Directed evolution—a methodology inspired by natural selection but conducted in the laboratory—enables scientists to engineer proteins, enzymes, and even entire metabolic pathways with enhanced or novel functionalities. This approach involves iterative rounds of mutation and selection to traverse the vast "fitness landscapes" of molecular function. Initially laborious and time-consuming, directed evolution has become a central strategy in modern biotechnology, thanks to significant advances in high-throughput screening, rational design, and computational modeling.

The pioneering work of Frances Arnold, awarded the Nobel Prize in Chemistry in 2018, demonstrated that laboratory evolution can reliably outperform rational design in engineering complex molecular functions.

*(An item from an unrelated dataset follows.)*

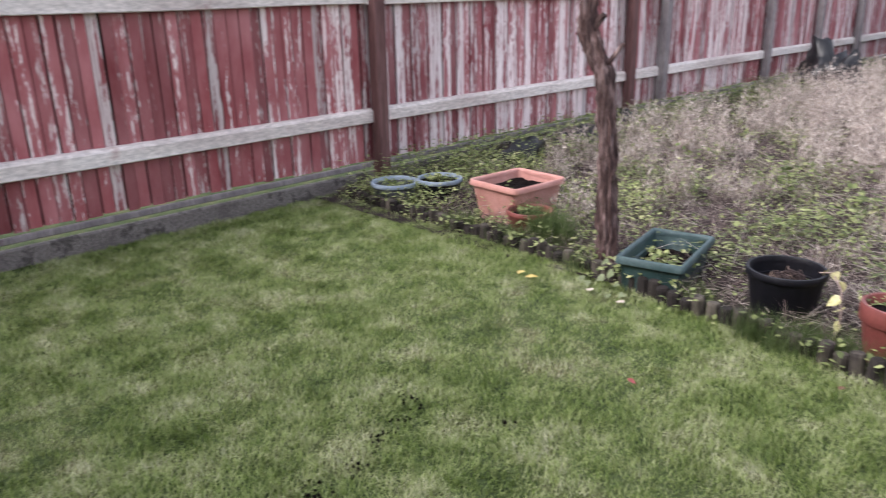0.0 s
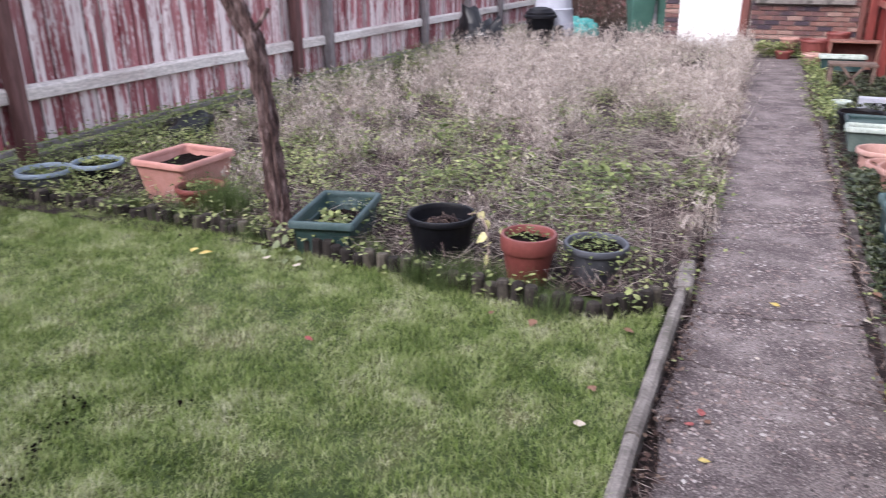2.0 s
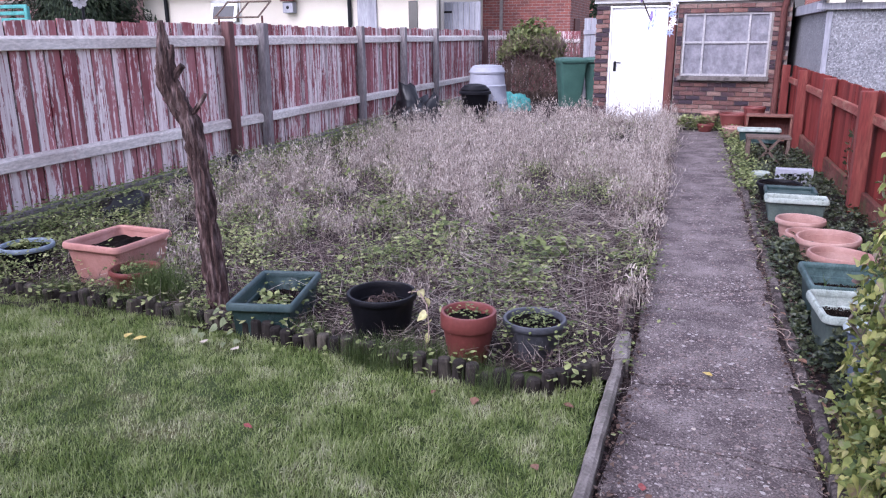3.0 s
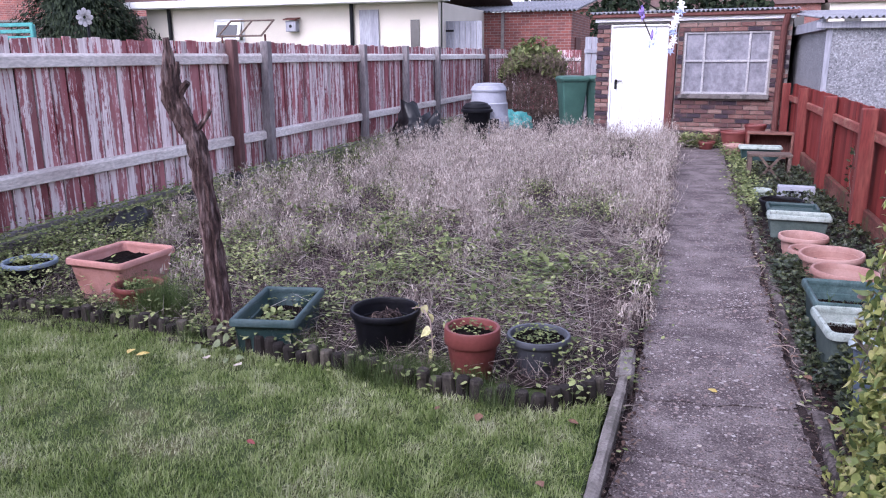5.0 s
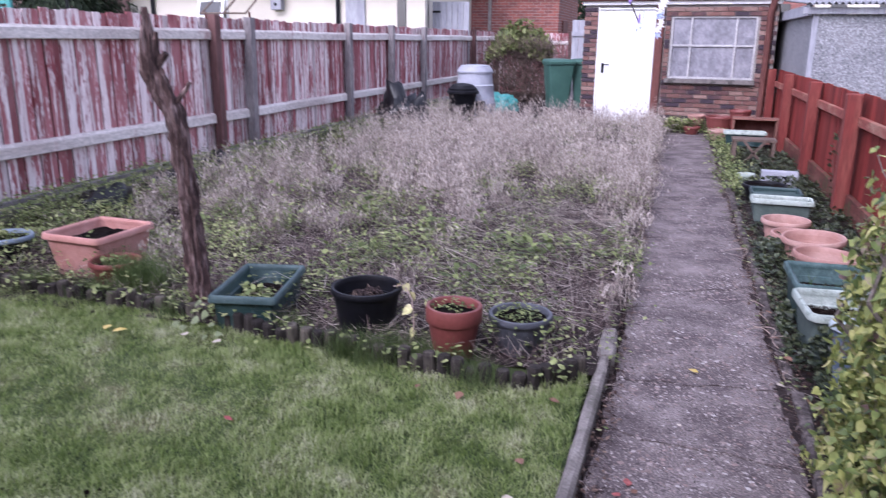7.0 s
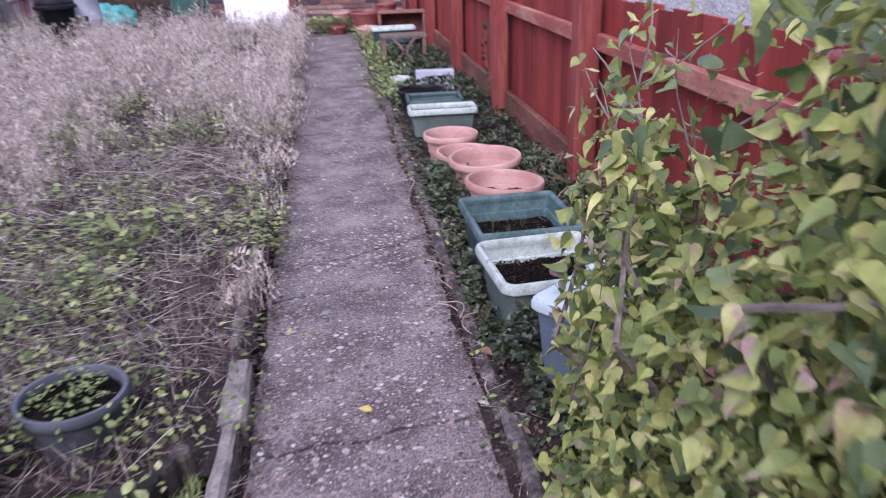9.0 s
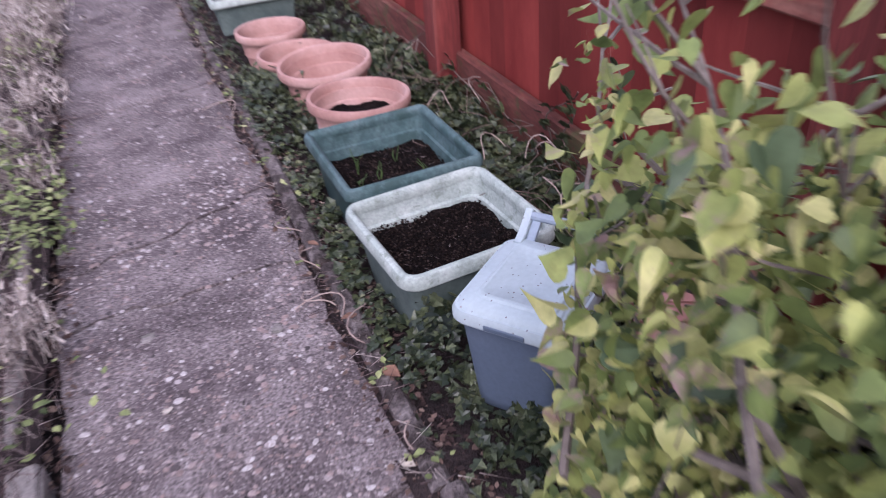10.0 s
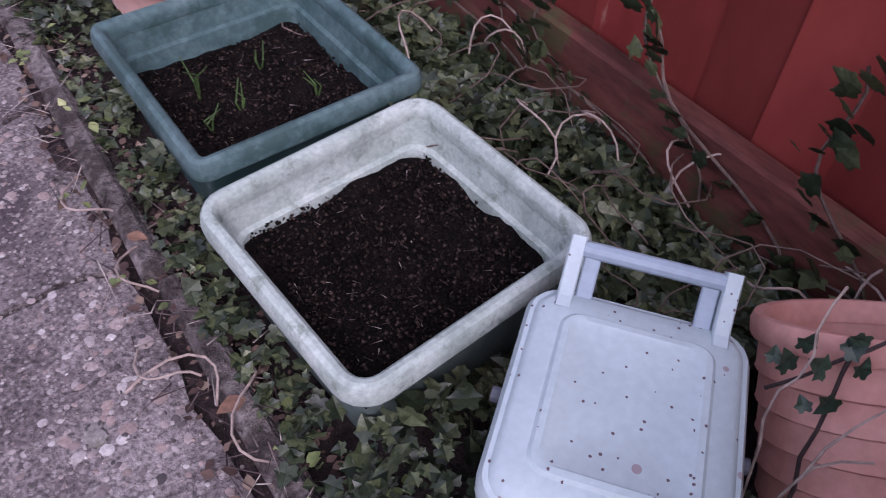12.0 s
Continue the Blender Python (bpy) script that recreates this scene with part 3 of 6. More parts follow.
for (y0, y1) in BAYS:
    bay = thing("fence_panel", pose(FENCE_X, (y0 + y1) / 2, 0), "red painted close-board fence panel, paint peeling to bare pale wood", "fence", "left fence panels", "structure")
    L = y1 - y0
    y = -L / 2
    while y < L / 2 - 0.01:
        w = min(0.084 + rnd.uniform(-0.008, 0.01), L / 2 - y)
        piece("board", BOARD_RED if y1 < 1 else BOARD_PALE if y1 < 4 else BOARD, bay, pose(-0.034 + (0.012 if int(y * 11.6) % 2 else 0.0) + rnd.uniform(-0.002, 0.002), y + w / 2, 0.235 + rnd.uniform(-0.01, 0.01), rnd.uniform(-0.3, 0.3), 0, rnd.uniform(-8, -3)) @ Matrix.Diagonal((1, w - 0.010, 1.435 + rnd.uniform(-0.012, 0.012), 1)))
        y += w
    # sheet added behind the boards; its dark soil colour stands for shade in the gaps
    part("backing", box_bm((-0.062, 0, 0.93), (0.012, L - 0.01, 1.38)), M["soil"], bay, "added dark sheet standing for shade between the boards")
    for z, name in ((1.495, "top_rail"), (0.60, "lower_rail")):
        bm = bmesh.new()
        n = 10
        rows = []
        for i in range(n + 1):
            yy = -L / 2 + L * i / n
            dz = 0.008 * noise.noise(Vector((y0 * 3 + yy, z * 7, 0)))
            rows.append([(-0.02, yy, z - 0.055 + dz), (0.038, yy, z - 0.055 + dz), (0.045, yy, z - 0.049 + dz), (0.045, yy, z + 0.03 + dz), (0.03, yy, z + 0.052 + dz), (-0.02, yy, z + 0.055 + dz)])
        loft(bm, rows, True, True)
        part(name, bm, M["rail_left"], bay, "bleached bare wood rail")
    part("gravel_board", box_bm((0.005, 0, 0.055), (0.05, L - 0.02, 0.2), 0.01), M["gravel_board"], bay, "stained concrete gravel board")
    part("kicker_board", box_bm((-0.002, 0, 0.203), (0.034, L - 0.02, 0.04), 0.006), M["post_grey"], bay, "silvered rotten timber strip")
for y, tone in POSTS:
    bm = box_bm((0, 0, 0.85 if tone == "brown" else 0.845), (0.1, 0.11, 1.74 if tone == "brown" else 1.73), 0.008)
    post = part("fence_post", bm, M["post_" + tone], None)
    post.matrix_basis = pose(FENCE_X + 0.06, y + 0.06, -0.02, rnd.uniform(-0.6, 0.6), rnd.uniform(-0.6, 0.6), 0)
    tagged(post, "brown timber fence post, weathered" if tone == "brown" else "silver-grey weathered fence post", "post", "left fence posts", "structure")

# ---- right fence: low, red, posts and rails towards the path ----
BOARD_R = from_bm("board", box_bm((0, 0, 0.5), (0.018, 1, 1)), M["boards_right"])
R_POSTS = [-6.4, -4.4, -2.4, -0.35, 1.7, 3.75, 5.85, 7.95, 10.0]
for y0, y1 in zip(R_POSTS, R_POSTS[1:]):
    bay = thing("fence_panel", pose(RIGHT_X, (y0 + y1) / 2, 0), "low red-stained timber fence panel beside the ivy", "fence", "right fence panels", "structure")
    L = y1 - y0
    y = -L / 2
    while y < L / 2 - 0.01:
        w = min(0.14 + rnd.uniform(-0.008, 0.008), L / 2 - y)
        piece("board", BOARD_R, bay, pose(0.04 + rnd.uniform(-0.003, 0.003), y + w / 2, 0.12, 0, 0, rnd.uniform(-1, 3)) @ Matrix.Diagonal((1, w + 0.006, 0.92 + rnd.uniform(-0.01, 0.01), 1)))
        y += w
    part("rail", box_bm((0.0, 0, 0.82), (0.045, L, 0.085), 0.006), M["rail_right"], bay, "red rail with worn top edge")
    part("gravel_board", box_bm((-0.005, 0, 0.085), (0.05, L - 0.02, 0.21), 0.008), M["gravel_red"], bay, "muddy red timber gravel board")
for y in R_POSTS:
    post = part("fence_post", box_bm((0, 0, 0.5), (0.12, 0.12, 1.1), 0.008), M["post_red"], None)
    post.matrix_basis = pose(RIGHT_X - 0.06, y, 0, rnd.uniform(-0.5, 0.5), rnd.uniform(-0.5, 0.5), 0)
    tagged(post, "red-stained square timber fence post", "post", "right fence posts", "structure")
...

Her contributions established directed evolution as a transformative force across chemistry and biology.

Beyond individual enzymes, synthetic biology has emerged as a complementary field, aiming to build and rewire entire cellular processes. Researchers are designing new-to-nature metabolic pathways, including those capable of capturing and converting CO₂, offering novel solutions to climate and sustainability challenges. Advances in membrane biology, minimal cell design, and the recreation of basic metabolic modules have further expanded the scope of cellular engineering. Recent work has also broadened the focus of re-engineering biology beyond catalysis to the fine-tuning of protein conformational landscapes and dynamic regulation. Insights from statistical thermodynamics and free-energy landscape theory are reshaping our understanding of how allosteric networks evolve and adapt, balancing affinity, efficiency, and environmental responsiveness. Strategies now aim not only to optimize catalysis, but also to reprogram internal communication networks and the dynamic behavior of proteins, enabling the design of more adaptable and responsive molecular systems.

Technological innovations have further reshaped the landscape. Ultrahigh-throughput methods, such as droplet-based microfluidics, allow millions of enzyme variants to be screened rapidly, accelerating the exploration of protein sequence space. Concurrently, developments in real-time biosensing and wearable molecular monitors are beginning to bridge the gap between engineered biological systems and direct clinical or industrial applications.

Artificial intelligence has entered the field as a powerful accelerator. Large-scale protein language models and AI-driven structure prediction tools are enabling the in-silico design of functional biomolecules at an unprecedented pace, opening vast new territories for synthetic biology and biotechnology.

Τhis year’s Onassis Lectures are devoted to the advances, challenges, and future prospects of re-engineering biology through directed evolution and synthetic cellular pathways. TThe series will highlight groundbreaking technologies and conceptual innovations, featuring presentations from world leaders in enzyme engineering, synthetic metabolism, minimal cell construction, thermodynamic modeling of protein evolution, and AI-driven biological design".